Carl's computer was programmed to record and analyze the particular bat emissions being picked up by the detector at any given moment, thereby giving a clue to that particular bat's species.

The bat team set forth at 8:30 p.m. on Friday from Bioblitz headquarters at the North Meadows Recreational Center. With all detectors turned on we made our way to the nearest body of water, the Pool , as it is called, a little pond between 100th and 103rd St.[ There is another little pond in Central Park, at 59th St., that is called, oddly enough, The Pond.] On our way we looked out for Black Locusts and Shagbark Hickories, both trees with rough, flaking bark. These, we learned, might offers nesting opportunities for local bats. But the bat detectors revealed no bat action in the woods. Several trees had large hollows we thought might serve as bat homes. No, Carl, said, bats avoid large openings. Very small crevices offer far better protection from predators. What predators might bats encounter? Raccoons, among others. Central Park seems to be wall-to-wall raccoon this year.

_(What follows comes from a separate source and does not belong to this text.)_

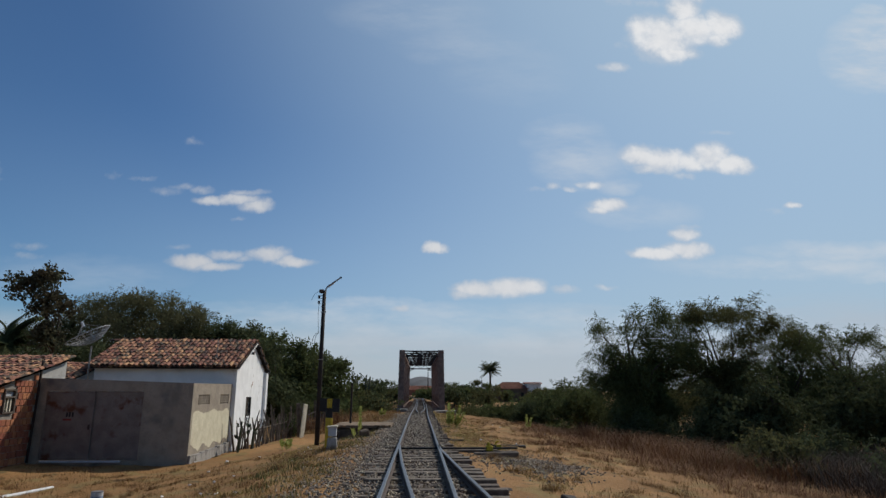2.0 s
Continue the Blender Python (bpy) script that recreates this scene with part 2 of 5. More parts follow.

We were nearing the Pool when we heard our first clicks. It was about 8:45. We stopped near a street lamp and actually caught a few fleeting glimpses of bats, dark, erratically flying shapes swooping between trees and the water. According to the frequency range indicated by the bat detectors, and also by the bat experts' glimpses, these were probably Little Brown Bats. The final report, based on further analysis of the computer recordings, will be available on the Explorers Club website in a few weeks; until then my report here is tentative.

To be sure many bat species emit sounds within a range of frequencies that overlap with other species. The frequency range of the Little Brown Bat is 38 - 62 kHz. The Big Brown Bat's range is 25-51. So if you detect a frequency of, say, 45 kHz, it could be either. Then the visual information is crucial: one of these is a lot bigger than the other. You can guess which one.

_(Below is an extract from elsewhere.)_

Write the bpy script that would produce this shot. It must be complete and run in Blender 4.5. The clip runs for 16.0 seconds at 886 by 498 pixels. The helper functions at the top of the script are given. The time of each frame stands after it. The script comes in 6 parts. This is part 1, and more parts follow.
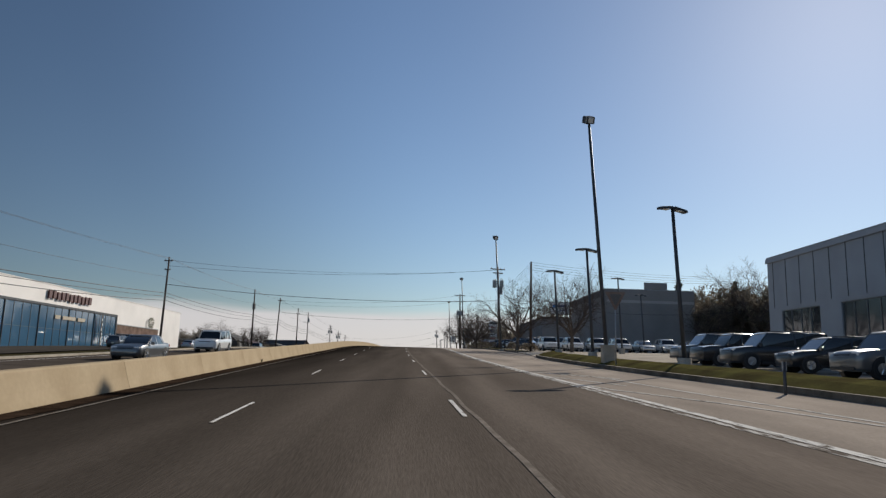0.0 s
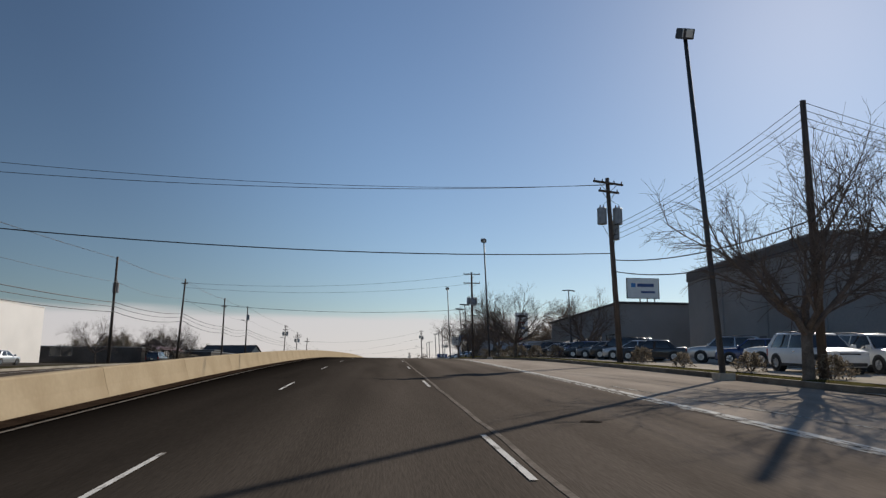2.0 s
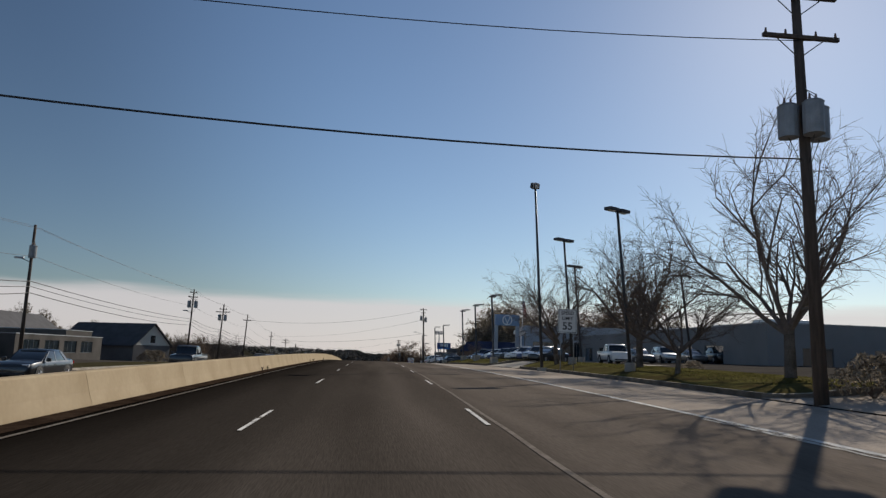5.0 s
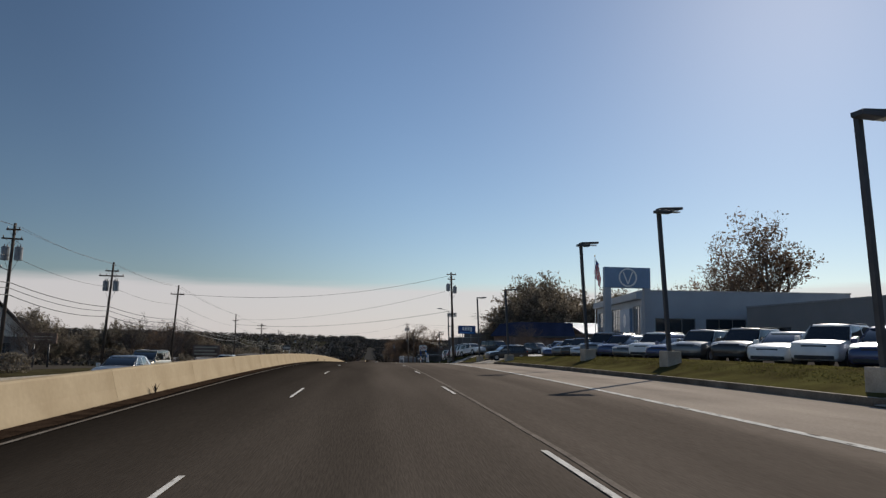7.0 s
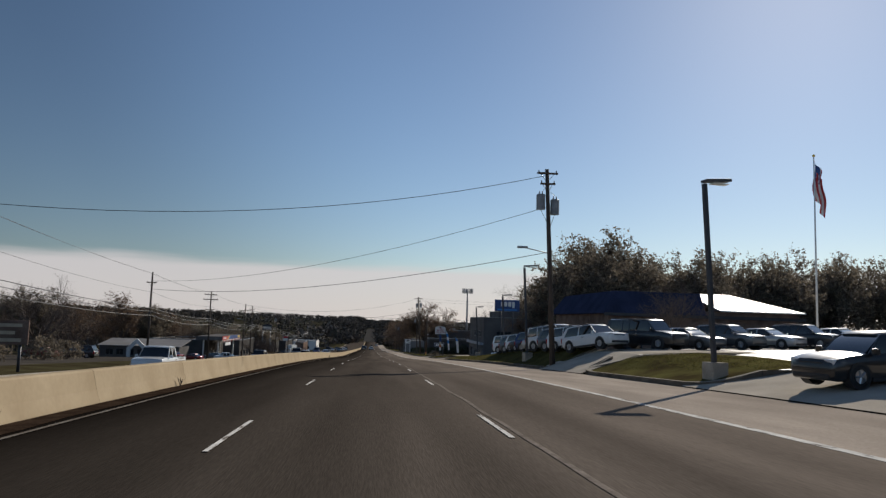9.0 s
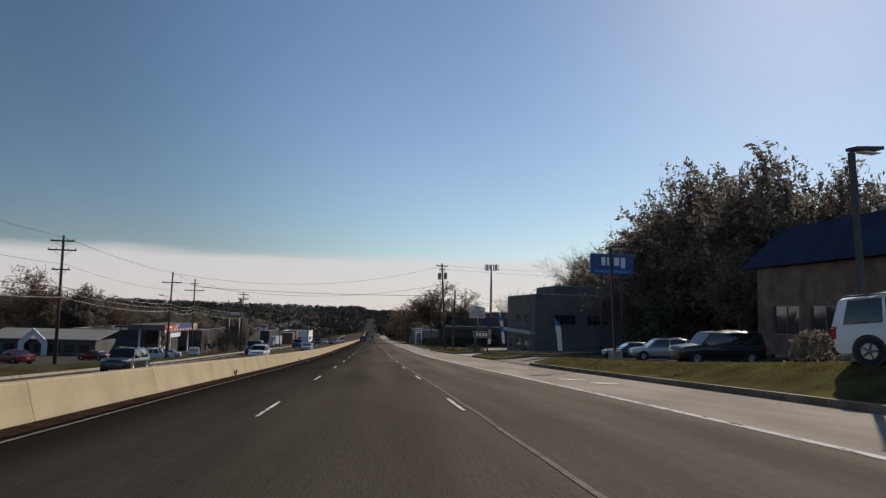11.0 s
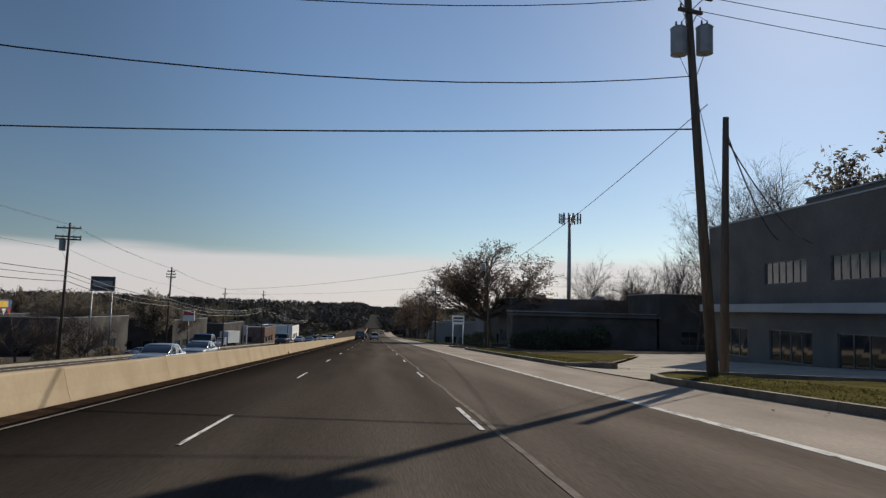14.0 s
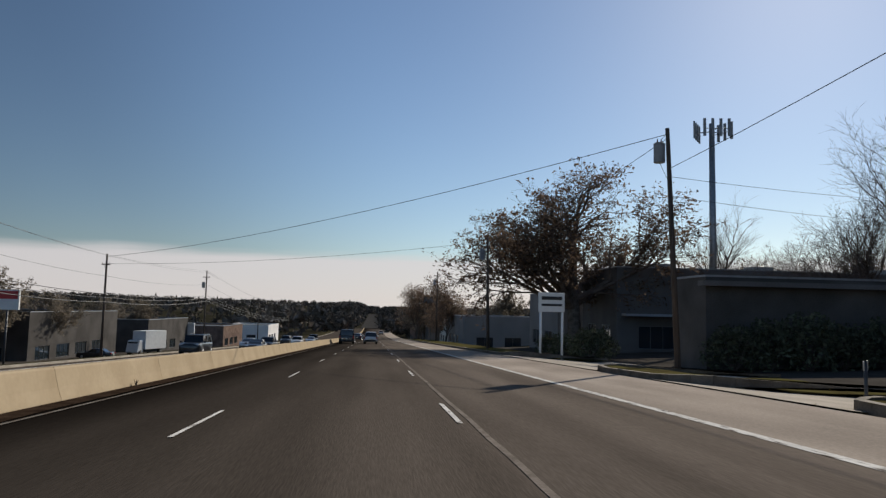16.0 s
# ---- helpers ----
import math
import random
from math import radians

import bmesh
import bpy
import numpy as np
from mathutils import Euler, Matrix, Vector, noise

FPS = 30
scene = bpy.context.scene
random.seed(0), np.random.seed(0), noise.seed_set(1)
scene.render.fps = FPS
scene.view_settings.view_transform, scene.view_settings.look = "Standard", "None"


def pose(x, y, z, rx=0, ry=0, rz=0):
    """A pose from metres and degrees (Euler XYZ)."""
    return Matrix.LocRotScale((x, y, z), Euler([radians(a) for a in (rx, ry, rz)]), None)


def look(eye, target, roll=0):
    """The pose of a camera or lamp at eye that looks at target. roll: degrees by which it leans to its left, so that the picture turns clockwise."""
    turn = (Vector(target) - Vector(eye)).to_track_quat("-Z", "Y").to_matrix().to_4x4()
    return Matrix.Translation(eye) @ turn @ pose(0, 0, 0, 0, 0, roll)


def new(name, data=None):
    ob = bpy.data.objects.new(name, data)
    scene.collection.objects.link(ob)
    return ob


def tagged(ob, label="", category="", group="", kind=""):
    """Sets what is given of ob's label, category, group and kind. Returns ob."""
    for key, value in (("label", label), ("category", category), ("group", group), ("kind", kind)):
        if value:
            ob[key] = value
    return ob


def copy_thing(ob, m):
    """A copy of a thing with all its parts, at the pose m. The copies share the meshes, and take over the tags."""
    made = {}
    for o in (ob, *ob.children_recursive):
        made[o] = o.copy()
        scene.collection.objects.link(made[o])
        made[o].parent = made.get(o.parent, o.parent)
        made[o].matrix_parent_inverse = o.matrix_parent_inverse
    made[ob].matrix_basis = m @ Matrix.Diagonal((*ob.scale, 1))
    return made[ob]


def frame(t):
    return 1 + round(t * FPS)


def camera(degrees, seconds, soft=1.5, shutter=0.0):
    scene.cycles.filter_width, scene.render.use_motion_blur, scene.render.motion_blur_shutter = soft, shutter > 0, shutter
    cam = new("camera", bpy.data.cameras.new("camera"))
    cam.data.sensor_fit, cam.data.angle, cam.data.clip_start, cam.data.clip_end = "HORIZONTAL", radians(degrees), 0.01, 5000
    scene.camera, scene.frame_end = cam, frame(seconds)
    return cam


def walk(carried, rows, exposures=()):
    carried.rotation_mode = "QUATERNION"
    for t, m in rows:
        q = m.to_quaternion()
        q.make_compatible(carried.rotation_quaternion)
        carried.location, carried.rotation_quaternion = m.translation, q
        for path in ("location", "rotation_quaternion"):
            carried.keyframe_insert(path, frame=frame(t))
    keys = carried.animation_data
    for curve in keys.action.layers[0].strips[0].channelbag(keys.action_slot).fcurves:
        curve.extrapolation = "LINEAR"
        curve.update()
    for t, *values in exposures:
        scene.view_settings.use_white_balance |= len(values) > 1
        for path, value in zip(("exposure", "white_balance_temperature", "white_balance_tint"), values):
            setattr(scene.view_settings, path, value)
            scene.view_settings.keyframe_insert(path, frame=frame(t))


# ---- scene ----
cam = camera(64.5, 16.0, soft=1.35)
PATH = [
    (0, (2.21, -0.72, 1.26), (2.567, 9.135, 2.904), 1.57),
    (0.5, (1.5, 13.14, 1.8), (1.962, 22.995, 3.465), 1.26),
    (1, (0.92, 27.07, 2.35), (1.504, 36.913, 4.043), 1.16),
    (1.5, (0.49, 41.04, 2.9), (1.166, 50.874, 4.564), 1.06),
    (2, (0.16, 54.74, 3.41), (0.904, 64.568, 5.081), 0.68),
    (2.5, (-0.1, 68.32, 3.94), (0.715, 78.144, 5.594), 0.73),
    (3, (-0.29, 81.67, 4.48), (0.574, 91.497, 6.131), 0.98),
    (3.2, (-0.34, 87.01, 4.67), (0.538, 96.836, 6.28), 1.06),
    (5.3, (-0.41, 144.16, 5.86), (0.566, 154.002, 7.327), 2.12),
    (5.5, (-0.38, 149.64, 5.93), (0.611, 159.484, 7.372), 2.00),
    (6, (-0.28, 163.31, 6.04), (0.731, 173.16, 7.408), 1.47),
    (6.5, (-0.16, 176.75, 6.1), (0.83, 186.604, 7.458), 1.48),
    (7, (-0.09, 189.77, 6.15), (0.877, 199.639, 7.42), 1.08),
    (7.5, (-0.13, 203.41, 6.12), (0.805, 213.288, 7.343), 1.40),
    (8, (-0.16, 217.25, 6.03), (0.788, 227.134, 7.189), 1.94),
    (8.5, (-0.14, 231.25, 5.82), (0.823, 241.148, 6.896), 1.84),
    (9, (-0.14, 245.38, 5.49), (0.826, 255.283, 6.507), 1.84),
    (9.2, (-0.13, 251.04, 5.33), (0.828, 260.948, 6.317), 1.77),
    (11.3, (0.02, 311.32, 2.95), (0.988, 321.239, 3.799), 1.47),
    (11.5, (0.04, 317.24, 2.67), (1.009, 327.163, 3.494), 1.62),
    (12, (0.09, 332.18, 1.93), (1.072, 342.102, 2.719), 1.25),
    (12.5, (0.15, 347.28, 1.2), (1.13, 357.199, 2.015), 1.14),
    (13, (0.22, 362.46, 0.49), (1.193, 372.379, 1.329), 1.56),
    (13.5, (0.24, 377.51, -0.16), (1.187, 387.431, 0.673), 1.37),
    (14, (0.25, 392.23, -0.73), (1.171, 402.151, 0.121), 1.52),
    (14.5, (0.3, 407.17, -1.32), (1.257, 417.086, -0.469), 1.19),
    (15, (0.35, 422.28, -1.91), (1.327, 432.199, -1.05), 1.14),
    (15.5, (0.4, 437.56, -2.5), (1.358, 447.473, -1.605), 1.49),
    (16, (0.44, 452.98, -3.09), (1.391, 462.897, -2.233), 1.28),
]
walk(cam, [(t, look(eye, target, roll)) for t, eye, target, roll in PATH], exposures=[(0, 0.0), (2.5, -0.05), (5.5, -0.08), (9, -0.1), (11.5, 0.0), (16, 0.0)])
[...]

We took a path from the Pool down a slope and under the Glen Span Arch. Our next waterbody was at hand -- the Loch, a little meandering stream that flows picturesquely through a deeply wooded area, under another bridge [Huddlestone Arch] and into the Harlem Meer. Sure enough, as we approached the Loch the detectors began to click again, like Geiger counters at a radium lode.

As we approached our last waterbody, the Harlem Meer, we were not surprised to hear another fusillade of clicks from the detectors. One bat here was a surprise. Based on a sighting as well as the computer report, Carl believed he had found a Northern Long-eared Bat, a species never before identified in Central Park. This sort of discovery is what a Bioblitz is all about. Our team felt triumphant, as if we had found a new species of bird in the South American rain forest, or, at least, an Ivory-billed Woodpecker in some lonesome bayou.

On our way back we ran into the Reptile and Amphibian team. They did not seem quite as elated. They had only one species on their list: the bullfrog.